8 April 2010

Clarky's Review: The Orphanage

The Orphanage was my first ever choice at Horror Club, and to a certain extent I feel that it has been downhill ever since. This is inevitable I suppose, as in the first weeks of Horror Club we were all trying to out do each other (as we do every week) but we had more ammunition back then, more unknowns to other members of Horror Club and we wanted to start off with a bang.

And therefore I chose The Orphanage which was one of the best horrors I have ever seen at the cinema, and it had he added bonus of being unknown to my other horror club members at the time. A haunting, tragic, beautifully shot and genuinely scary film that will stay with you for days afterwards. Its not often a horror film does that to me, too often horror films are forgotten as quickly as they arrive, especially the modern Hollywood fare which no longer seem to contain a message of right or wrong, or have any hidden depth to them. It's little wonder then that The Orphanage is a Spanish film rather than a Hollywood blockbuster!

Stunningly shot by first time director Juan Antonia Bayona, every shot is teeming with gorgeous images and cinematography, and more than their fair share of them also provide a genuine jump out your seat scare. The story has supernatural elements to it, creepy old ladies, a seance and disfigured children. Its like a whats what of horror movie elements. However, at its heart, and successfully binding all these elements together, this is a very personal story about a mothers loss, and the emotional and psychological impact this has on her and her relationship with her husband.

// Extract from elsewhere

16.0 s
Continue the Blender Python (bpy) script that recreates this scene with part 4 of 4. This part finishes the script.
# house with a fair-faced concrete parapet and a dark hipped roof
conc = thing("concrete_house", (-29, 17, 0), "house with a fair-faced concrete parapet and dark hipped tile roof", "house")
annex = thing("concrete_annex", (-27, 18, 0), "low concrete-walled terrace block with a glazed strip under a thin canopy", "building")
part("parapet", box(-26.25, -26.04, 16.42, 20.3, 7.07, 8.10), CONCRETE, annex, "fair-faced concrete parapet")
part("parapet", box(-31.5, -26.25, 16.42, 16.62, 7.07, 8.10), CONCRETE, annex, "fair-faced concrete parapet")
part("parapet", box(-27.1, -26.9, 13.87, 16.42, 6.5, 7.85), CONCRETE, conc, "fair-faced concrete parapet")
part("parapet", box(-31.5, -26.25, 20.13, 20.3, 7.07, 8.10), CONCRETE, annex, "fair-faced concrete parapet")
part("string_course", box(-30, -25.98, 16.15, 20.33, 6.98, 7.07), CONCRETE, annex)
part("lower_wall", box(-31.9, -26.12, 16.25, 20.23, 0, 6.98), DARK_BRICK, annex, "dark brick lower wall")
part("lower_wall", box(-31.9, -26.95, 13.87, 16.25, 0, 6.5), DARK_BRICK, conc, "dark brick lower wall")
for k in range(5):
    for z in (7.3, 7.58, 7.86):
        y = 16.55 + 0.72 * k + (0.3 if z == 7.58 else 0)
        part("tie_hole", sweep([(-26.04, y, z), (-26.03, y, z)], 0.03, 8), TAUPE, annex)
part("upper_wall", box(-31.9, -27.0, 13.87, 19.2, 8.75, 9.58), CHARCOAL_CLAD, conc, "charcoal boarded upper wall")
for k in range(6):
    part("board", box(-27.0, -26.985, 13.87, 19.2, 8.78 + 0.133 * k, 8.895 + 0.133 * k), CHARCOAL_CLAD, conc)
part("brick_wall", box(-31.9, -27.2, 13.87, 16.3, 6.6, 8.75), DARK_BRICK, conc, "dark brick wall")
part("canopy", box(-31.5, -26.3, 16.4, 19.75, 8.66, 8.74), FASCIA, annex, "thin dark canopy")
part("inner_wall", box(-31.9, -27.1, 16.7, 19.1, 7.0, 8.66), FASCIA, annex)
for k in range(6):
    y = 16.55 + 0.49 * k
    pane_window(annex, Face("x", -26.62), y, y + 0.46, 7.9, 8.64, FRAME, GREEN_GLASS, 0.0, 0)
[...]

You never know where you stand with this movie, and even at the end you will be unravelling different strands and replaying it over and over in your head. Whilst your head is swirling, your heart will also be hurting. As noted previously, the central story of a mothers loss is so horrific, and pulls you in so deep, that no matter what the supernatural elements are, the story feels grounded in reality. The central performance from Belen Rueda is also imperative to the films success. You become totally wrapped up in her search for her son, and increasingly desperate along with her. Everything she does seems justifiable and it is testament to her performance, and the directors assured handling and timing, that you follow her on her journey every step of the way.

The tri-fecta of the director, the engaging and moving storyline and this powerhouse performance results in a stunning film which, as noted at the beginning, is at once moving, gut wrenching, scary and beautiful.

This is a must see film, even if you're not a horror enthusiast. It's one of those rare beasts that stands up as a genuinely excellent film, which is also incredibly scary. I emplore more of you out there to go out and see this.


  1. Excellent review Clarky your passion for The Orphange is awesome.

  2. If you like spanish horror - have you seen Guillermo del Toro's (producer of the Orphange) Mexican/Spanish films Cronos, the Devil's backbone and Pan's Labyrinth. Not sure if they're scary enough for Horror Club but i liked them!

  3. Hi Kristen your the first person to comment other than the people that run the blog (Me Clarky and Ally) pretty sad I know but true. Cronos and the Devil's backbone are both excellent and I'm sure we will review them on here before long. Thanks for the comment

  4. Ha ha I'm proud to be the first non-horror club memeber to comment! I would also like to see a review of 'let the right one in' as that was my recommendation. Would be interested to see what you think of the hollywood re make also.

  5. At the end of this movie, my wife turned to me and while crying, yelled "This is supposed to be a fucking scary movie".

    That sums this movie up perfectly.

  6. I know. It is a scary movie but so much more. Incredible performances and an incredible portrayal of grief and loss.